Un pied au paradis, Ron Rash
Le Fleuve de la liberté raconte l’histoire de May, jeune couturière qui s‘émancipe peu à peu, trouve un travail, découvre un nouveau milieu, celui des acteurs du Théâtre flottant. Mais surtout, il crée une atmosphère, celle du fleuve, l’Ohio- au fond n’est-ce pas lui le personnage principal comme le suggère le titre?- et du bateau-théâtre. Au fil de l’eau, il nous entraine entre les deux rives que tout sépare, le Nord abolitionniste et le Sud esclavagiste, dans l’Amérique des années 1830. La découverte de l’asservissement des Noirs se fait peu à peu, pour le lecteur comme pour l’héroïne; la jeune femme est embarquée progressivement, par un enchaînement de circonstances, à faire traverser clandestinement des enfants noirs. Et l’on tremble pour May, personnage attachant dont on craint à tout moment qu’elle soit découverte.
Certes, ce n’est pas le premier roman qui traite de la question de l’esclavage et de l’aide aux fugitifs mais Martha Conway le fait avec nuance et délicatesse, comme indirectement et d’autant plus efficacement. Les attitudes des différents personnages incarnent toute la palette des réactions humaines face à l’injustice : indifférence, laisser-faire, appât du gain, cruauté, engagement militant ou soutien indirect. C’est habile, et non sans charme. Prenant.
Le Fleuve de la liberté, Martha Conway, traduit de l’anglais par Manon Malais, Le Livre de poche, mai 2019, 473 pages.
Le Serpent de l’Essex a tout le charme d’un roman anglais, entre Jane Austen et Conan Doyle, avec un soupçon de Dickens. Amour, suspense, plongée dans la vie du XIX° siècle, des demeures aristocrates aux quartiers ouvriers de Londres en passant par un presbytère de campagne.
Sarah Perry sait décrire avec précision les états d’âme de ses personnages comme les paysages au cours des saisons. Sa langue fluide et poétique nous entraîne dans l’Angleterre de 1893. A travers l’histoire de Cora Seaborne, jeune veuve découvrant sa liberté nouvelle et quittant Londres pour un village de l’Essex, elle évoque la situation de la femme à l’époque victorienne mais aussi les oppositions entre science et religion, les progrès de la médecine, la question du logement ouvrier… Sans jamais rien de pesant dans cet ouvrage d’une facture classique à la narration bien menée. Délicieusement romanesque.
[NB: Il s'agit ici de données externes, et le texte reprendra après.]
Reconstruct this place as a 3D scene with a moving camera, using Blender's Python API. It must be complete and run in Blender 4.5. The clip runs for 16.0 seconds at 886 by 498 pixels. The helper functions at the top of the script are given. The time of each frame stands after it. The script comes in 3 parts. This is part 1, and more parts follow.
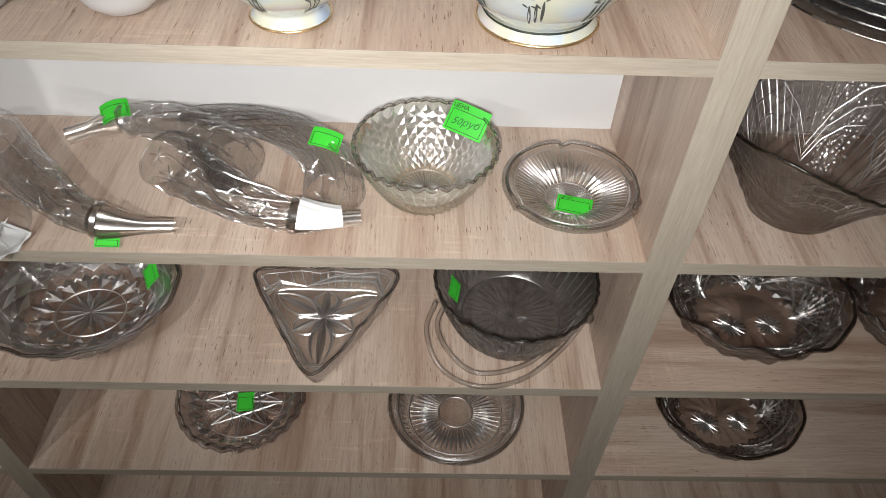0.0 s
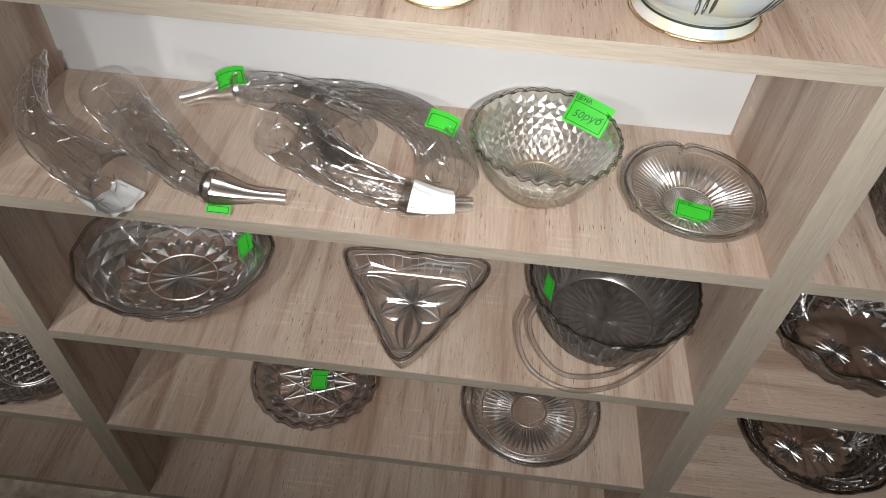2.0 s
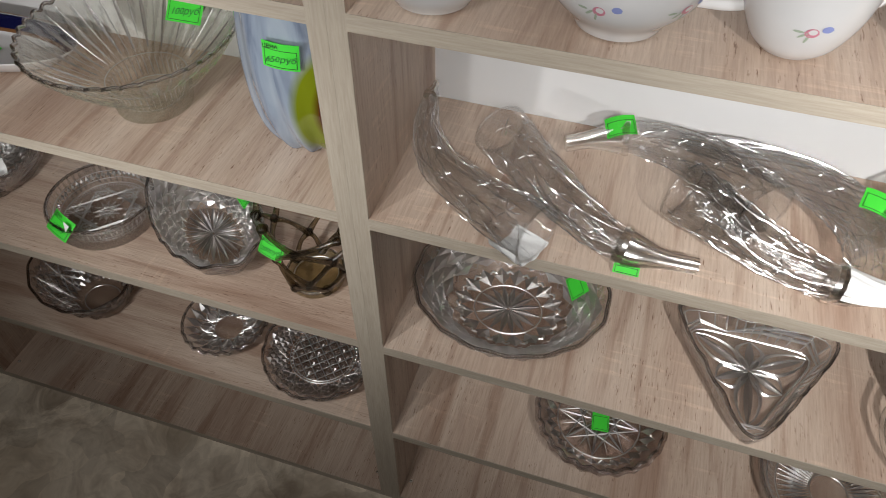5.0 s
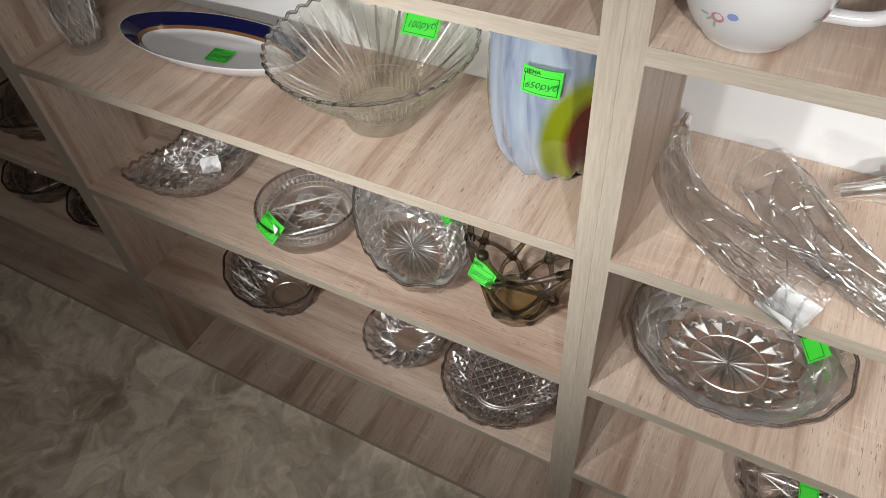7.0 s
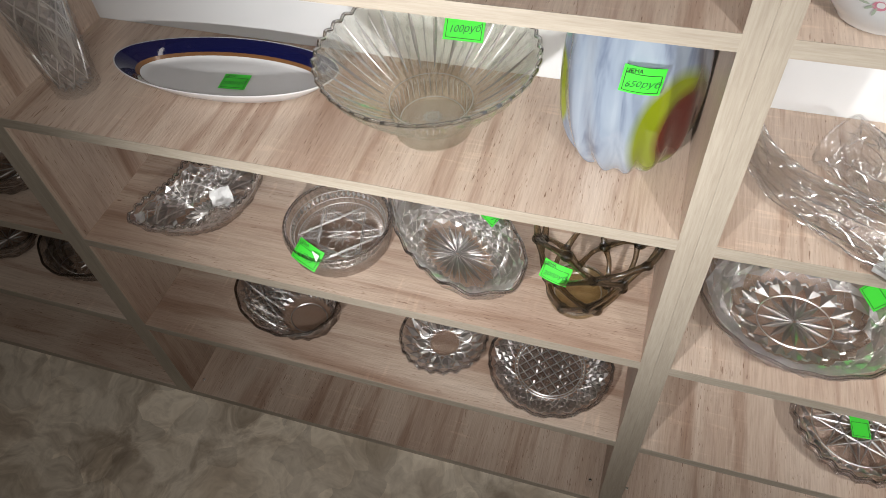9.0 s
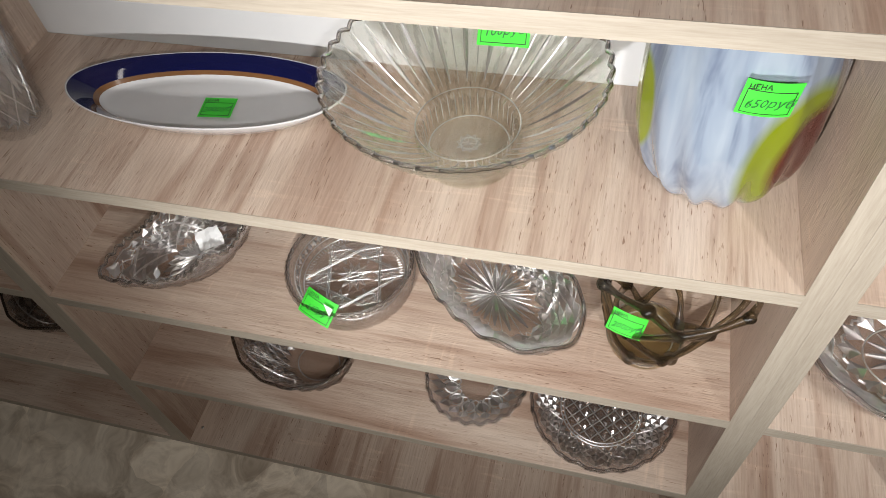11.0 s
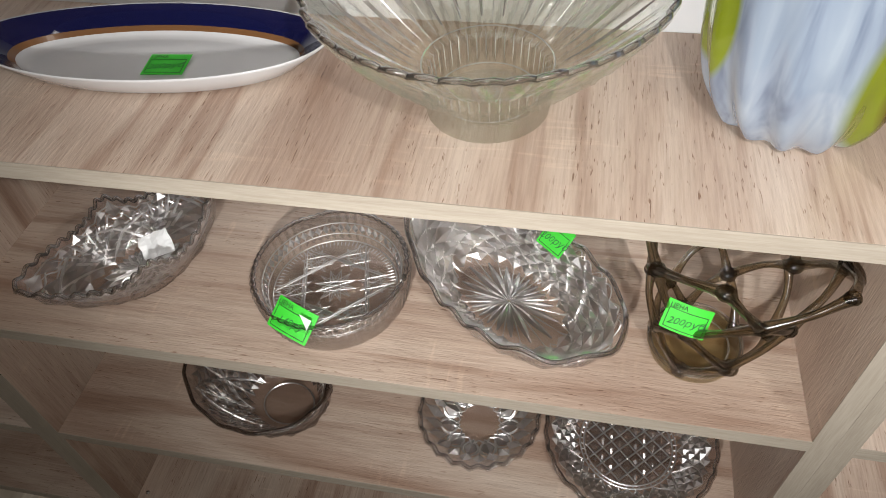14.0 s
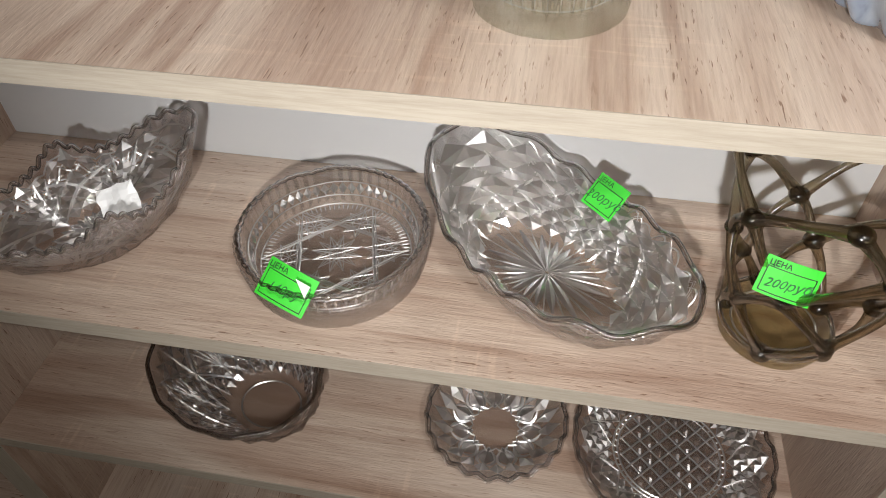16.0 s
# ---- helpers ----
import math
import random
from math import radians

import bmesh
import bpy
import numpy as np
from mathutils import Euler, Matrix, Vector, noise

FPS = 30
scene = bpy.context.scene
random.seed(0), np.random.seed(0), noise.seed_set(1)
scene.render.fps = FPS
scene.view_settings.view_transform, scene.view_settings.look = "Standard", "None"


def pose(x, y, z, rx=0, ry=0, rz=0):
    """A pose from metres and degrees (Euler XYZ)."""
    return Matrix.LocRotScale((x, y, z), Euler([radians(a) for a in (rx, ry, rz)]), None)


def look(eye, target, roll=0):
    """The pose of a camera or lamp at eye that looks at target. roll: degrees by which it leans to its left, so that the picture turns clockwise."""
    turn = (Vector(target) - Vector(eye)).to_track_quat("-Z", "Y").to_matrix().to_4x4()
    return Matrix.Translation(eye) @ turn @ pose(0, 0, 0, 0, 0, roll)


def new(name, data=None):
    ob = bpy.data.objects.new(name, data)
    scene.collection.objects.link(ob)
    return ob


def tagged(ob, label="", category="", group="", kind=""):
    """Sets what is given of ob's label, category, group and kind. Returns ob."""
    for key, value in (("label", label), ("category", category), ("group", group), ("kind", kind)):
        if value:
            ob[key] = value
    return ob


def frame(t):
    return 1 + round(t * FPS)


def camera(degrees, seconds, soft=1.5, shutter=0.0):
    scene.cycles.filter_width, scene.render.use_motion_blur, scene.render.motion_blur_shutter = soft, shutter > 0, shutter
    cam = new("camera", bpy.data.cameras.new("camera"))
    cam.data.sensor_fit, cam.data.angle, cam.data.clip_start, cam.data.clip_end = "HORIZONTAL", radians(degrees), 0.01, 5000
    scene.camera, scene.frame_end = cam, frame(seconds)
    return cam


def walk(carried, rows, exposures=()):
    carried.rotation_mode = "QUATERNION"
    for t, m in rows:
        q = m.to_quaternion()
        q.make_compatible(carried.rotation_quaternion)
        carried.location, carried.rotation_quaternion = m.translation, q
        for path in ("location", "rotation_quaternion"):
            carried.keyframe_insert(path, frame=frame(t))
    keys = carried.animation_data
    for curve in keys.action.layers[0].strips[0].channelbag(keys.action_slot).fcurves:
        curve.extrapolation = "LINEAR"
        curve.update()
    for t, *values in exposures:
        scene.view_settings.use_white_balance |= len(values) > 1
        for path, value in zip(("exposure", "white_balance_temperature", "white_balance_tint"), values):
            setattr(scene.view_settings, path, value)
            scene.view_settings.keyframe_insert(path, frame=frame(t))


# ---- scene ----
cam = camera(64.4, 16.0, soft=0.6, shutter=0.1)
PATH = [
    (0, (0.611, -0.504, 1.325), (0.662, 0.869, -0.128), 2.7),
    (0.5, (0.595, -0.498, 1.322), (0.608, 0.876, -0.131), 3.0),
    (1, (0.564, -0.494, 1.319), (0.519, 0.877, -0.136), 3.1),
    (1.5, (0.545, -0.498, 1.315), (0.479, 0.877, -0.136), 3.4),
    (2, (0.544, -0.494, 1.305), (0.466, 0.858, -0.166), 3.8),
    (2.5, (0.514, -0.496, 1.305), (0.421, 0.866, -0.157), 4.6),
    (3, (0.451, -0.489, 1.311), (0.35, 0.874, -0.149), 4.0),
    (3.5, (0.375, -0.487, 1.309), (0.247, 0.861, -0.163), 4.3),
    (4, (0.316, -0.495, 1.309), (0.153, 0.845, -0.168), 4.0),
    (4.5, (0.284, -0.499, 1.323), (0.066, 0.818, -0.166), 3.0),
    (5, (0.239, -0.482, 1.33), (-0.161, 0.78, -0.17), 0.1),
    (7.3, (0.089, -0.469, 1.323), (-0.623, 0.647, -0.176), -5.9),
    (7.5, (0.083, -0.465, 1.329), (-0.628, 0.637, -0.181), -6.3),
    (8, (0.048, -0.464, 1.332), (-0.615, 0.63, -0.205), -6.0),
    (8.5, (-0.034, -0.478, 1.334), (-0.582, 0.614, -0.249), -6.6),
    (9, (-0.101, -0.504, 1.348), (-0.559, 0.673, -0.203), -5.6),
    (9.5, (-0.14, -0.476, 1.348), (-0.591, 0.67, -0.228), -7.0),
    (10, (-0.187, -0.425, 1.319), (-0.62, 0.714, -0.267), -7.3),
    (12.5, (-0.222, -0.337, 1.22), (-0.625, 0.787, -0.384), -8.6),
    (13, (-0.243, -0.338, 1.182), (-0.628, 0.841, -0.388), -7.7),
    (13.5, (-0.258, -0.335, 1.148), (-0.616, 0.912, -0.374), -6.4),
    (14, (-0.27, -0.335, 1.112), (-0.599, 0.966, -0.372), -4.6),
    (14.5, (-0.287, -0.332, 1.078), (-0.572, 1.036, -0.353), -2.7),
    (15, (-0.299, -0.317, 1.046), (-0.567, 1.045, -0.394), -1.7),
    (15.5, (-0.318, -0.309, 1.017), (-0.576, 1.037, -0.44), -1.4),
    (16, (-0.329, -0.306, 0.982), (-0.588, 1.068, -0.448), -1.0),
]
walk(cam, [(t, look(eye, target, roll)) for t, eye, target, roll in PATH],
     exposures=[(0, -0.05), (2.5, -0.1), (4, -0.12), (5, 0.0), (7.5, 0.70), (8.5, 0.76), (10, 1.04), (12.5, 0.82), (16, 0.86)])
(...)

Le Serpent de l’Essex, Sarah Perry, traduit de l’anglais par Christine Laferrière, Le Livre de poche, avril 2019, 564 pages.
Billy et Amy travaillent dur la terre dans leur petite ferme des Appalaches et se désolent de n’avoir pas d’enfant. En face, il y a le voisin, Holland Winchester, jeune célibataire qui vit avec sa vieille mère et qui s’est battu héroïquement en Corée …
A travers une histoire d’adultère qui tourne à la tragédie, racontée successivement et progressivement par cinq voix différentes, Ron Rash ressuscite l’Amérique rurale et patriarcale des années 1950. Une Amérique appelée à disparaitre puisque les eaux du barrage vont recouvrir le village et la vallée et les paysans devenir ouvriers.
Cela commence comme une enquête policière – le shérif découvrira-t-il le corps?- mais cela devient un roman sur les origines. Celles d’Isaac, le fils né d’une relation cachée, et celles de l’Amérique qui garde enfouis dans la terre des tessons de poteries et des pointes de flèches cherokees, des tombes des premiers colons et des cadavres de sorcières.
La maîtrise de la narration et le style au cordeau font d’ Un pied au paradis un excellent thriller, dans la tradition du roman américain.
Un pied au paradis, Ron Rash, traduit de l’américain par Isabelle Reinharez, Folio, mars 2019, 319 pages.